When your damper gets worn or fails to open you will either get airflow when you don’t want it or smoke that fills your home instead of flowing up the chimney.
There are two types of dampers: throat dampers and top dampers. Older homes will have throat dampers built into the masonry at the throat of your chimney.
Most manufacturers and almost all service companies do not offer parts or service for masonry based throat dampers. The reason is the simplicity of the top damper. It is far easier to remove the damaged damper plate at the throat and install a top damper than it is to try to revive the old damper.
Top dampers sit on top of your chimney with a cable running down your flue which is then held in place by a bracket. It allows you to adjust your airflow but only before you light your fire, as the bracket sits inside the firebox.
The seal quality of a top damper is superior to that of a throat damper and is as certain a seal of your chimney as a cork is to a bottle of wine.
While well designed, top dampers are exposed to the weather and may need replacement at some point in time. Be sure to check for wear and tear during your annual inspections.
Consider your liner as your safety system for your chimney. Any problems with your liner can have devastating effects on your home.
If your liner is cracked, or just worn down to nothing, it can’t protect your flue from the extreme heat running through your chimney.
This can cause your flue to break down which will allow that heat to reach the combustible structures in your home and cause a fire.
Your liner can also collect creosote, a byproduct of burning wood, which can cause a chimney fire if allowed to build up over time. Liner maintenance is your best way to keep your chimney safe to use.
Chimney flashing is essential for keeping the water that runs off your chimney from getting under the shingles on your roof. You should take care of any problems with your flashing immediately after they are discovered.
When installing or repairing flashing, be certain to groove your brick or mortar and shape the flashing to fit into that groove. Then seal it to prevent any water from getting behind the flashing, as you see in the image to the right.
Your flashing should also sit beneath your roof shingles with appropriate sealant applied.
We wouldn’t recommend purchasing many of the tools of the chimney trade for your personal use. The cost is too high to justify for such occasional use.

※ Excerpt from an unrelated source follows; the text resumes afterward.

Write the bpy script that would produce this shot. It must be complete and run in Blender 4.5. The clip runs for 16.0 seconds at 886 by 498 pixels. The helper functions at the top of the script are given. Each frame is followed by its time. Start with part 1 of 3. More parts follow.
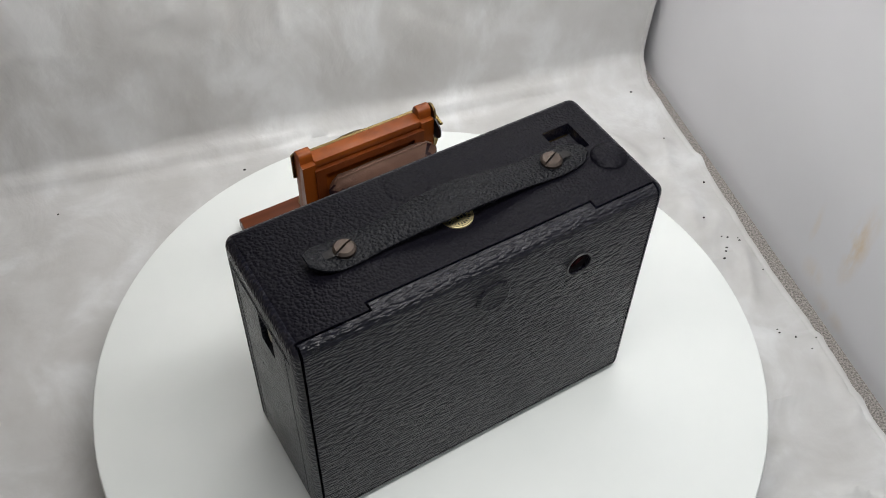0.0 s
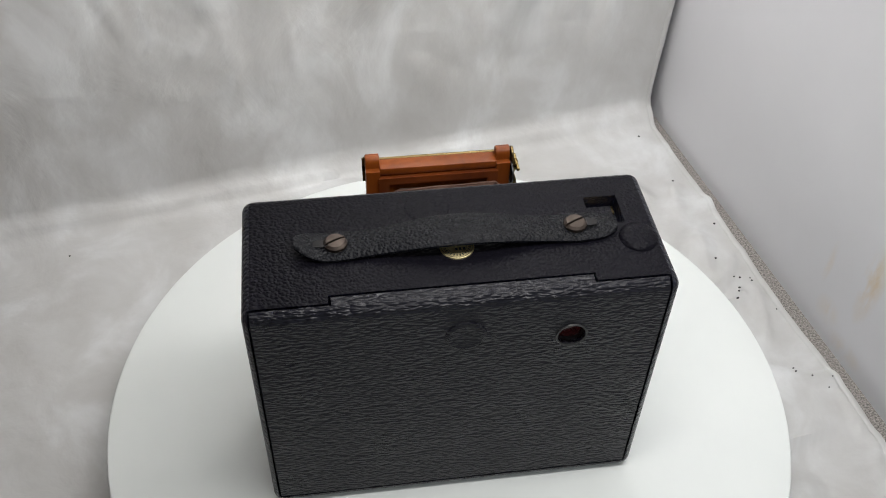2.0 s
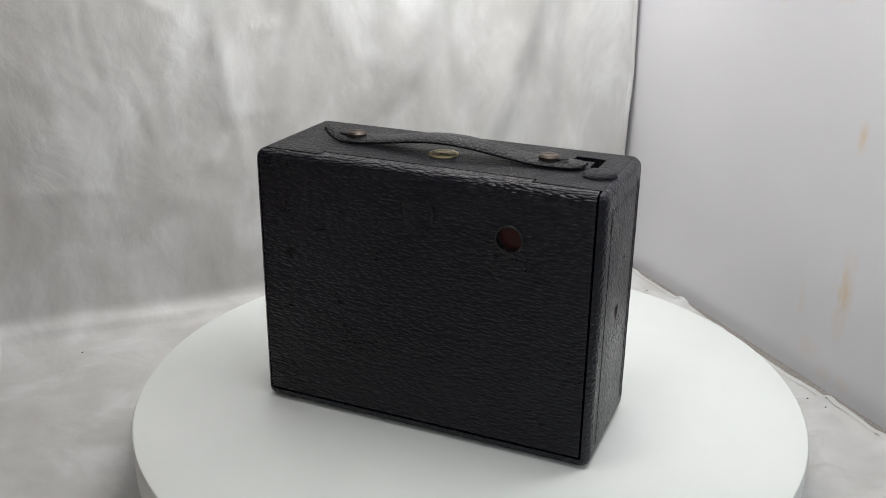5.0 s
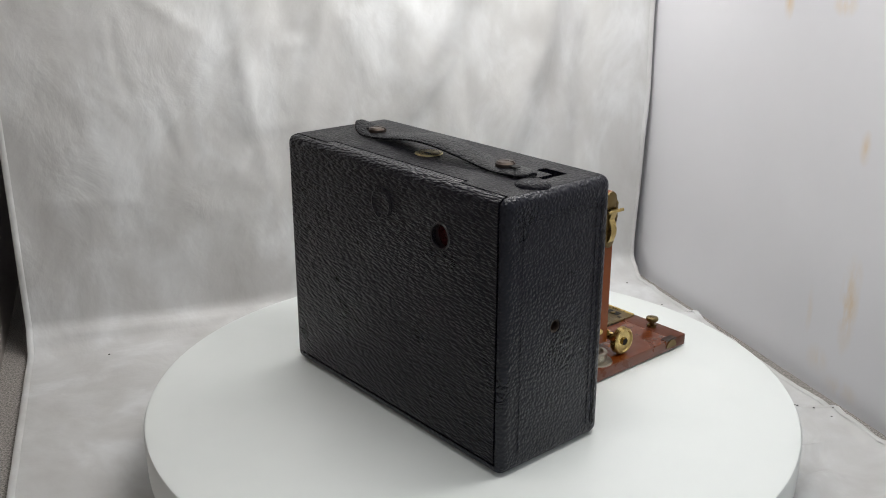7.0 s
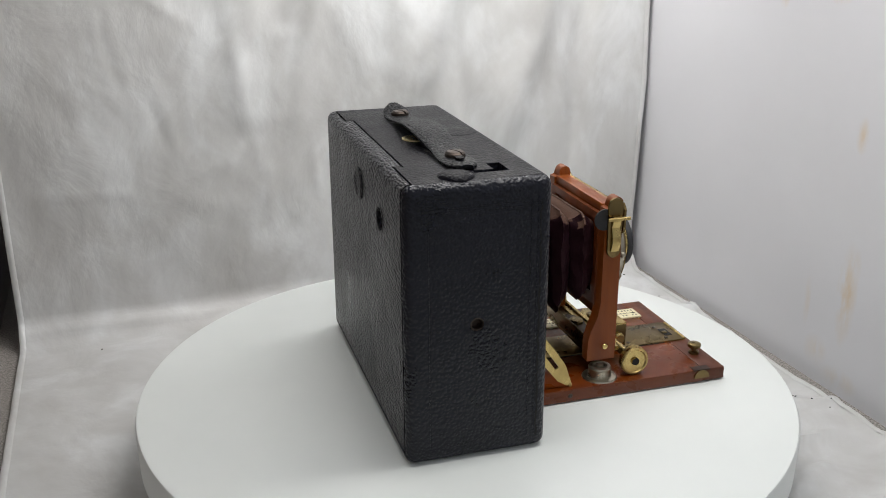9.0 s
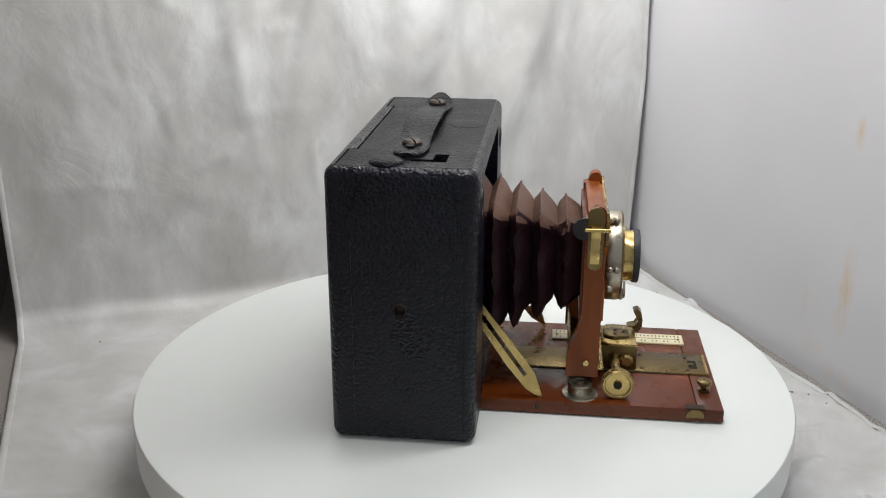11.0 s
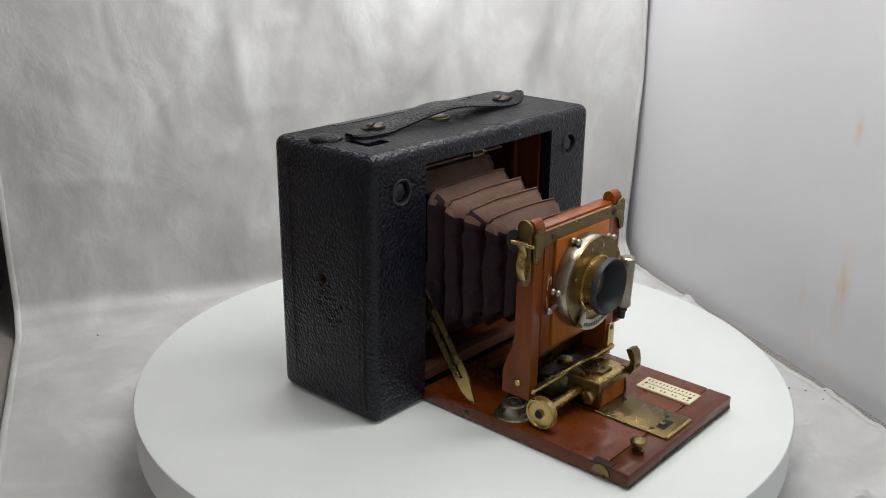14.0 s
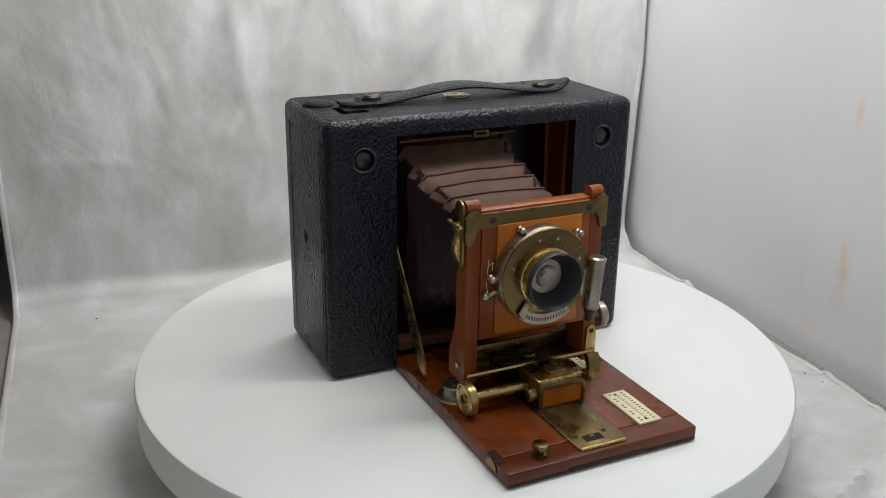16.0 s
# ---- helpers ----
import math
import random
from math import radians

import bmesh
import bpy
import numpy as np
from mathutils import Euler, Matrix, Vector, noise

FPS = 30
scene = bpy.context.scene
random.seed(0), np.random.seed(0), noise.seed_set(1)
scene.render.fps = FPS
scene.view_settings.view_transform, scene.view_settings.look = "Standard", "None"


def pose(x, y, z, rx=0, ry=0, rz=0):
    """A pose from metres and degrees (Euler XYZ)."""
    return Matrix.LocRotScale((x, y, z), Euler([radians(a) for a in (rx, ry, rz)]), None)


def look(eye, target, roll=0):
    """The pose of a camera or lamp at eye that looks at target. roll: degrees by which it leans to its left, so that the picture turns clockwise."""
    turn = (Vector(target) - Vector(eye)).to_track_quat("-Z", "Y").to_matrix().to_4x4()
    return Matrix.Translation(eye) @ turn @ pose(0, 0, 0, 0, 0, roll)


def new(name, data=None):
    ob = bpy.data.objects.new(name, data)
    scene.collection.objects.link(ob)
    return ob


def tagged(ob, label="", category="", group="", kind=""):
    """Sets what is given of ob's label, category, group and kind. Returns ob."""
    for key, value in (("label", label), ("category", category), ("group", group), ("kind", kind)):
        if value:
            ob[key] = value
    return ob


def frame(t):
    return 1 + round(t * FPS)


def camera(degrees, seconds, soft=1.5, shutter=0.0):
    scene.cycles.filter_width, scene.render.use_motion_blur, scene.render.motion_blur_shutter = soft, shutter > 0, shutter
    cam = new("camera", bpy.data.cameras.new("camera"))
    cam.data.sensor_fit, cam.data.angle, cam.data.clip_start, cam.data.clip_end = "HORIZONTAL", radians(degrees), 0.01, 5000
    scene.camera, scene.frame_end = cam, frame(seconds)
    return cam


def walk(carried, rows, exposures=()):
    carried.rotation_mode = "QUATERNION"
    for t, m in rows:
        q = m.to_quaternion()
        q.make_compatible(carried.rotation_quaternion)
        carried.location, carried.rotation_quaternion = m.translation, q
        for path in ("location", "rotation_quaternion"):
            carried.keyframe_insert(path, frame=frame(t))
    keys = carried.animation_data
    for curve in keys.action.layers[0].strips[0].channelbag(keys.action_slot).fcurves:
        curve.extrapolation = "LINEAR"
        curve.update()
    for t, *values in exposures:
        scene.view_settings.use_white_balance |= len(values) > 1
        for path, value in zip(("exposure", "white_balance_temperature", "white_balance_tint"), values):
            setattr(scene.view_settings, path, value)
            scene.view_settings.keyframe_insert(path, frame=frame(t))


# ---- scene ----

However, there are items you may want to rent when you have a repair to perform, such as:
- Mechanical creosote removal tools
- Lifts (preferable over ladders)
- Rooftop safety harnesses
- High power vacuum systems (250cf per minute minimum)
- Chimney brushes
- Rotary cleaning tools
There are some tools that aren’t too costly and will have uses outside of chimney repair. The following tools are necessary for such repairs:
- Masonry bits, chisels, hammers, and trowels
- Hand brushes (steel bristle)
- Pointing tools (for shaping mortar)
- A good selection of wrenches, pliers, and drivers
- Heavy duty drill (not hammer drills)
- Wrecking, pinch and pry bars
- Variety of sledge hammers
- Large tarps
- Drop Lights
Certain chemicals and sealants will also be required but should only be purchased when needed.
Chimney repair will often involve dangerous heights whether you are working on the side of your house or up on your roof. Be sure to take proper safety precautions at all times. DO NOT BE THE GUY IN THE IMAGE ABOVE! He’s an idiot, and we’re sure his family misses him.
If you can set up a rig similar to the one seen in this video (but add safety harnesses) it would be ideal. At a minimum you should be using:
- Safety harnesses
- Lifts instead of ladders
- Hard hats
- Safety glasses
- Gloves with hand protection
Now it’s time to get out there and take a good hard look at your chimney. If you see anything wrong, you know where to find the answers. Good luck!